Kelly Timmermans looks at the calendar and prepares to host the 13th annual Manitoulin County Music Fest. This three-day festival staged this year August 8-10 in Little Current has continued to grow and thrive even in the face of other major music festivals staged at the same time around Ontario.
“When I started this festival back in 2007, my goal was to create an opportunity for people in this community not to travel five or six hours to see artists but to now see them perform in their own backyard,” noted Timmermans, known in the industry simply as KT. “I am a country girl at heart,” said KT. As owners and operators of Country 103, the local country station, KT and her husband Craig said: “It seemed a natural fit to add an event this community would be proud of.”
By her own admission, KT knew nothing about planning and executing a music festival back in 2007 with that first event going $70,000 in the red. “Booking agents and other industry people definitely saw us coming, Craig and I are just average people. We were devastated, but what do you do, we were not in a position to lose money like that but we made a commitment to make it work,” she noted. “We decided to continue on and by the second festival I was a lot sharper and by now I am a lot more aggressive, business is business and I stick to my budget”
KT notes that Manitoulin Island isn’t the easiest place to get to “there’s on a two-lane highway north from Espanola and the only entrance from the south is by ferry from Tobermory at the northern tip of the Bruce Peninsula, but we see it as a vacation destination rather than just a music festival. Manitoulin Island is the world’s largest freshwater island. There’s a bit of magic about this place.”
The festival has grown in stature, this year including the likes of Tanya Tucker, Clay Walker, Paul Brandt, The Recklaws, James Barker Band and Jess Moskaluke but just as important to KT is the festival’s ability to showcase new talent like Nice Horse, Petric, Emily Bashall and Drew Taylor.
“I like to think my crystal ball has worked well in spotting new talent,” allows KT. “Running a radio station allows me to hear who is popular and who the new up and coming talent is and when it comes to the Canadian Country Music Awards, I like to think our radio station is part of the industry’s farm system. “It’s great to see artists who have graced our stage, winning CCMA awards.”

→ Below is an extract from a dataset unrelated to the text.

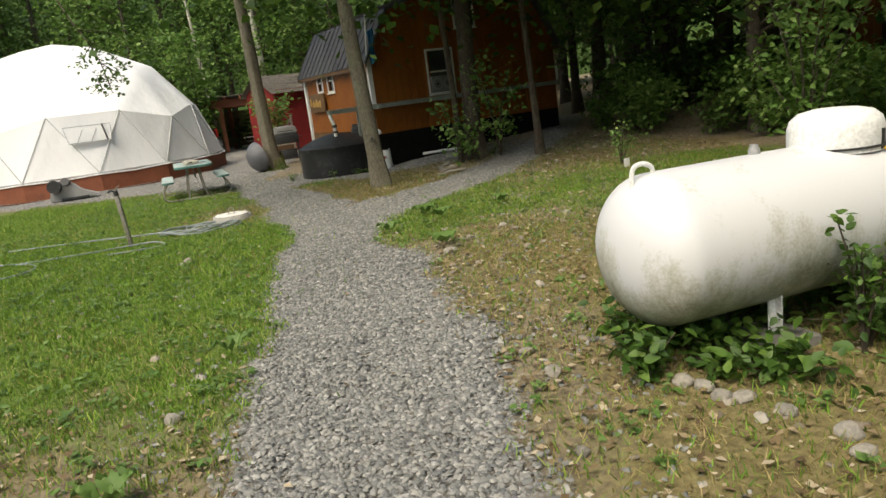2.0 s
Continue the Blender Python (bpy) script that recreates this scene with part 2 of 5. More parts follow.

Being based in a location which only boasts a resident population of some 1,500 people, the festival doesn’t boast any major national sponsors but it’s the ma and pa operations who donate a couple of hundred dollars plus local companies like Eastlink and Manitoulin Transport which have allowed the festival to grow, noted KT. “This is a tourism area so local businesses only make money between 12-14 weeks of the year, the rest of the time they are just scraping by. There’s little in the way of entertainment here, no movie theatres or concert halls so this festival has become an important fixture to this community’s social calendar.”
And if you’re not into country music, there’s always Rockin’ The Rock, a two-day rock music festival on the same Flat Rock Entertainment Centre site, the following weekend, Friday, August 16th and Saturday, August 16th.

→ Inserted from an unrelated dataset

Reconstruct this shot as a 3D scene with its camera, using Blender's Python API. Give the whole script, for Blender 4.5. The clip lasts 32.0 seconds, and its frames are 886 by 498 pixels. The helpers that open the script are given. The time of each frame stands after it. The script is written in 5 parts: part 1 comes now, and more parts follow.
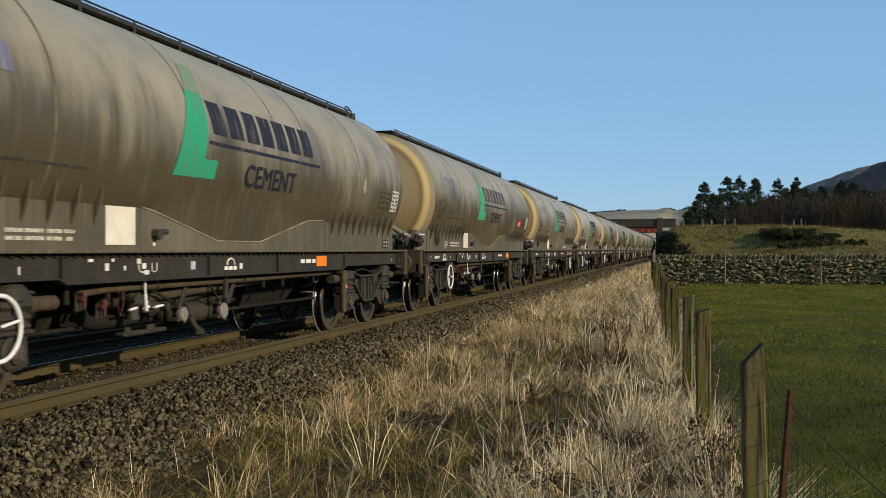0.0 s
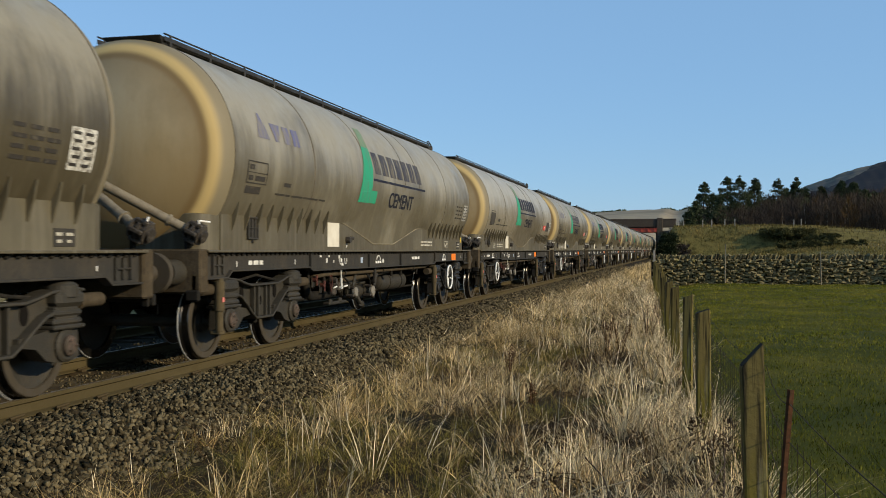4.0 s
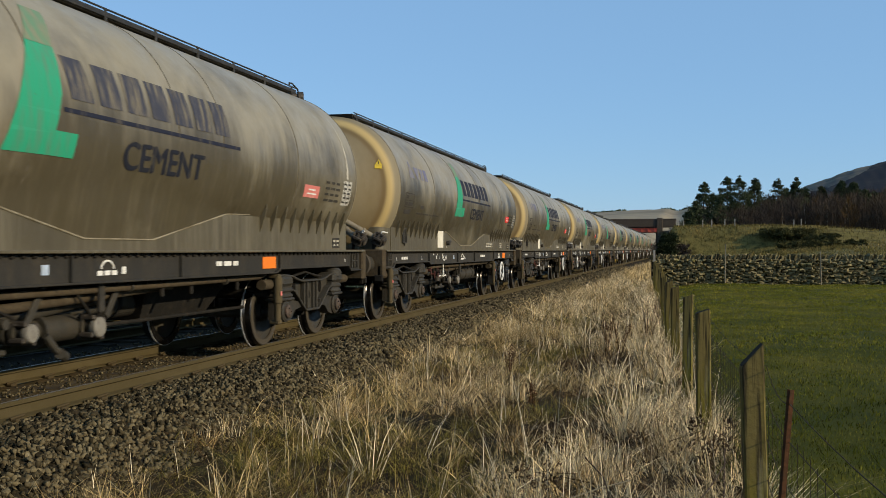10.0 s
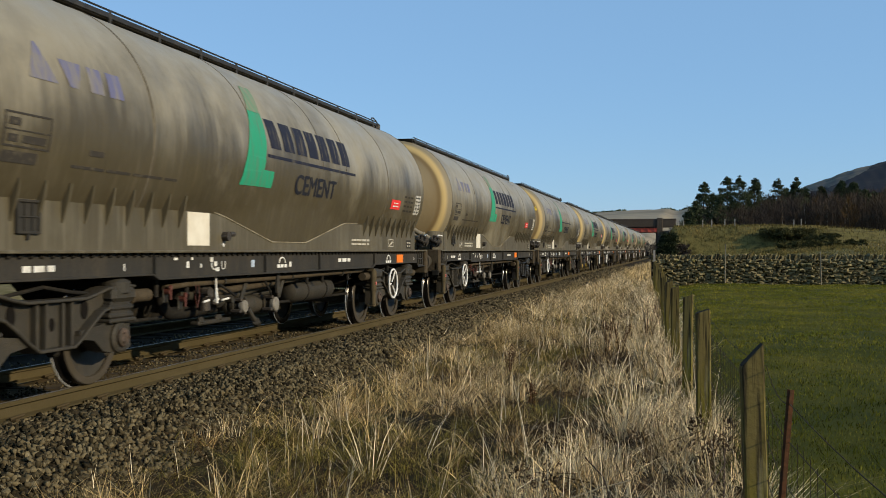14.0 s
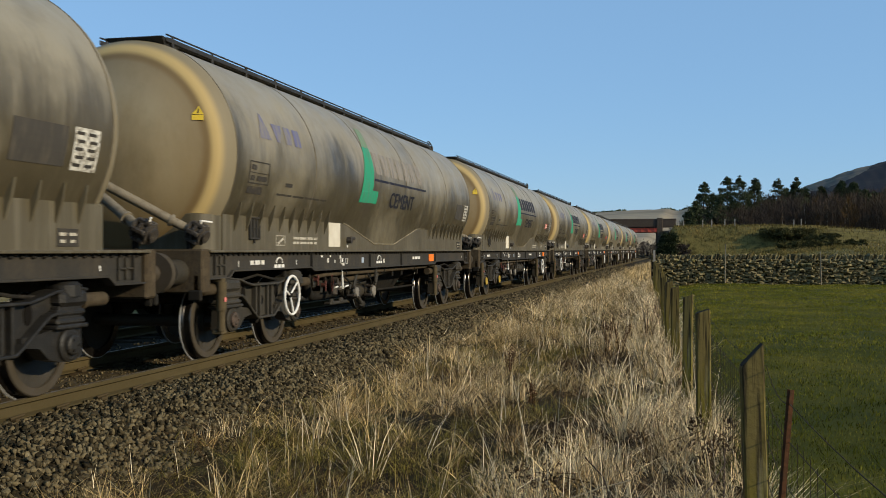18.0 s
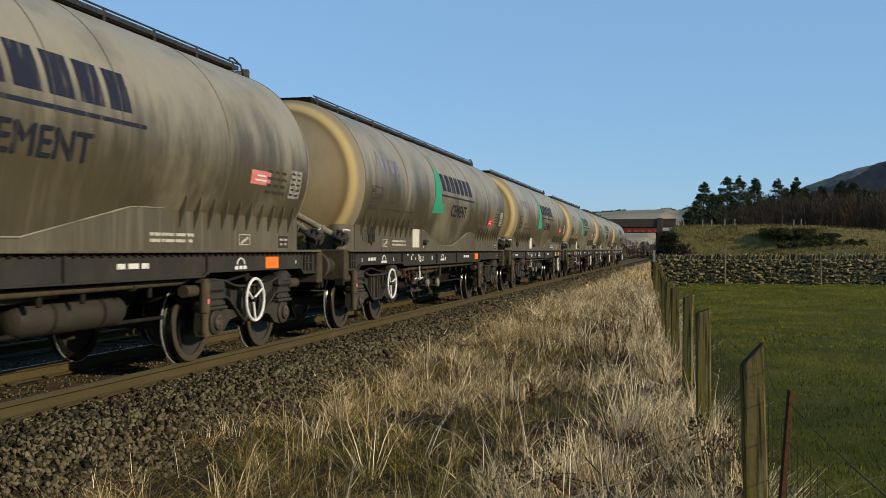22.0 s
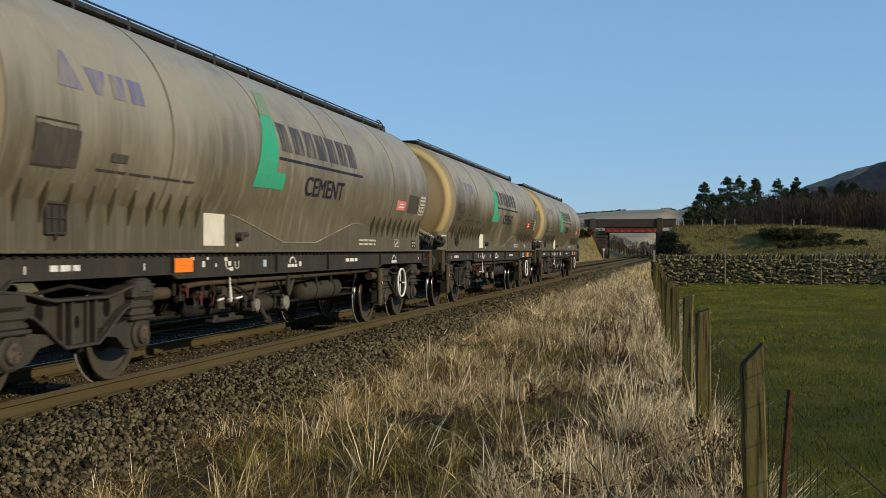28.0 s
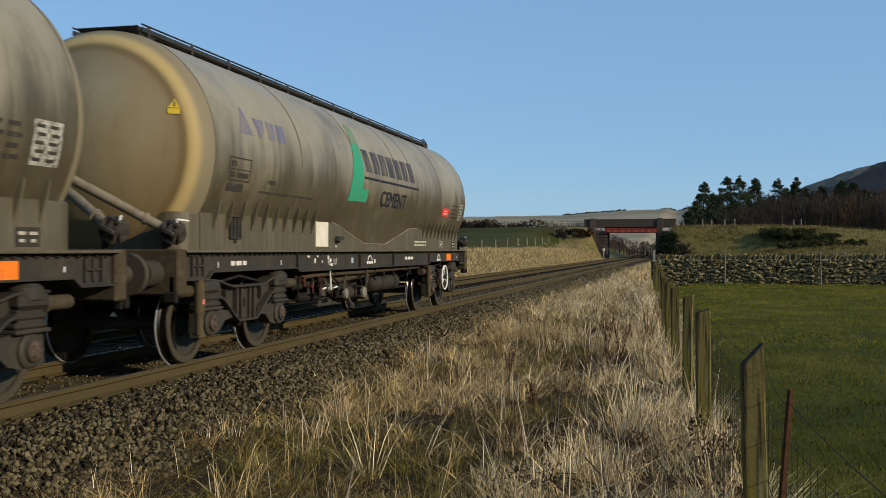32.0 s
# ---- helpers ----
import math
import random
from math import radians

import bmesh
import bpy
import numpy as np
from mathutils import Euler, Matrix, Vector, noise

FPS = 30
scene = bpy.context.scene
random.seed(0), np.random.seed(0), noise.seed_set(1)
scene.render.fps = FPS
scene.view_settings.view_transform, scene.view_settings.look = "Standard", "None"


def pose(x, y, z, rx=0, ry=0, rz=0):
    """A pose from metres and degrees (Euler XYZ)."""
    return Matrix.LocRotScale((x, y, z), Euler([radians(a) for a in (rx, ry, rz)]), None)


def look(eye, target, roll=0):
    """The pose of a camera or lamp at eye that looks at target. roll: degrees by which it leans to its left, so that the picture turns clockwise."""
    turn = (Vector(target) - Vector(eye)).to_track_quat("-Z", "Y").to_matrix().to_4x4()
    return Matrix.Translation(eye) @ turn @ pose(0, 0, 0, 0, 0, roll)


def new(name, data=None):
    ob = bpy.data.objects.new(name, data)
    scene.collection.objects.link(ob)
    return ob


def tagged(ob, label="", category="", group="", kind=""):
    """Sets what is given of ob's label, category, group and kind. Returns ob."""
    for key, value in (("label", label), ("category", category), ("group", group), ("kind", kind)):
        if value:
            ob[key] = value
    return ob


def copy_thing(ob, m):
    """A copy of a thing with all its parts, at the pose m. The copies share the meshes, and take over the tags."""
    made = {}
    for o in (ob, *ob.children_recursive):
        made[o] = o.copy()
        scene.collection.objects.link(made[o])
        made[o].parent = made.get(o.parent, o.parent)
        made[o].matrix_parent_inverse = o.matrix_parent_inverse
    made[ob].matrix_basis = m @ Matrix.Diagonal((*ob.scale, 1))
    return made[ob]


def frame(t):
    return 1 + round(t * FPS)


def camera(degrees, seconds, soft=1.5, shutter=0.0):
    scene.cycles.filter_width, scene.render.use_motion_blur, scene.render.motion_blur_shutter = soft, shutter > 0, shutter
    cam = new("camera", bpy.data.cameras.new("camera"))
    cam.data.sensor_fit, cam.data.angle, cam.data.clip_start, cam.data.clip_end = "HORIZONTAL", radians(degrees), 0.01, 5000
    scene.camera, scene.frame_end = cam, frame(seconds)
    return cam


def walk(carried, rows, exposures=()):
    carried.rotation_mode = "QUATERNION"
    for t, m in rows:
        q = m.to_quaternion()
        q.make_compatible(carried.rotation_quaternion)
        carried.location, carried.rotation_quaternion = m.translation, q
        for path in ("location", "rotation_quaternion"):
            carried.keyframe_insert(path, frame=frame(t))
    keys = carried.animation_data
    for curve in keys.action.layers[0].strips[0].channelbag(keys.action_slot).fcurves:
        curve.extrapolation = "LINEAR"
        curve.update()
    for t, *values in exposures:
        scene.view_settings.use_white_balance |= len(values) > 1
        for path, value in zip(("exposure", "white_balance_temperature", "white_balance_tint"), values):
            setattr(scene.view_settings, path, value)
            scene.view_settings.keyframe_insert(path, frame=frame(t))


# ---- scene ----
TURN = 13.47          # the camera looks this far left of the line of the track
EYE = Vector((0.0, 0.0, 1.313))
WAGON = 15.69         # coupling to coupling
CENTRE = -6.42        # the near track's middle; rail tops are at z = 0
cam = camera(47.78, 32.0, soft=0.5, shutter=0.2)
aim = EYE + Vector((-math.sin(radians(TURN)), math.cos(radians(TURN)), 0.00085)) * 100
walk(cam, [(0.0, look(EYE, aim)), (32.0, look(EYE, aim))], exposures=[(0.0, 0.0), (14.0, 0.0), (20.0, -0.02), (25.0, -0.05), (32.0, -0.10)])

# ---- sky and sun
SUN_AZ, SUN_EL = 105.0, 20.5   # degrees clockwise from the line of the track, and above the horizon
sky_world = bpy.data.worlds.new("sky")
scene.world = sky_world
sky_world.use_nodes = True
wn = sky_world.node_tree
sky = wn.nodes.new("ShaderNodeTexSky")
sky.sky_type, sky.sun_disc = "NISHITA", False
sky.sun_elevation, sky.sun_rotation = radians(SUN_EL), radians(SUN_AZ)
sky.altitude, sky.air_density, sky.dust_density, sky.ozone_density = 200, 1.0, 0.15, 5.0
veil = wn.nodes.new("ShaderNodeMix")      # an even haze of blue over the clear sky
veil.data_type = "RGBA"
veil.inputs[0].default_value = 0.6
wn.links.new(sky.outputs[0], veil.inputs[6])
veil.inputs[7].default_value = (2.15, 3.9, 6.15, 1)
wn.links.new(veil.outputs[2], wn.nodes["Background"].inputs[0])
wn.nodes["Background"].inputs[1].default_value = 0.132
lamp = bpy.data.lights.new("sun", "SUN")
lamp.energy, lamp.angle, lamp.color = 4.1, radians(0.6), (1.0, 0.85, 0.60)
sun = new("sun", lamp)
toward = Vector((math.sin(radians(SUN_AZ)) * math.cos(radians(SUN_EL)), math.cos(radians(SUN_AZ)) * math.cos(radians(SUN_EL)), math.sin(radians(SUN_EL))))
sun.matrix_world = look(toward * 50, (0, 0, 0))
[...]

This year features Platinum Blonde, Glass Tiger, Lee Aaron, The Box, Toronto and Trooper and hosted by comedian Derek Seguin.
“This is my husband Craig’s brainchild,” noted KT. “When The Rock N’ Roar event up to the road in Spanish ceased to exist a few years ago, we decided to pick up the slack and our first year was so successful we decided to continue it this year. “Rockin’ The Rock definitely attracts a different crowd but surprisingly a lot of patrons stay on after the County festival.”
Keeping in mind the size of the community they are appealing to, KT and her organizers make every effort to keep the event ticket prices reasonable. Understanding there is a severe lack of hotel accommodation, Country Music Festival tickets are based around a $150 site-specific camping and trailer rate (which allows for four people) and a non-specific parking rate of $125. Tickets for the two-day rock festival are $80 for the weekend, $50 for Friday and $60 for Saturday.
KT is aware of the challenges of staging festivals in a small location and claims she has no desire to run 20,000 to 35,000 people Festivals. “At the end of the day, we are a small community, we have two gas stations, two grocery stores, three restaurants and one hotel,” said KT. “But if we can attract 10,000 people to discover the beauty and serenity of Manitoulin Island, then yes we can do that.”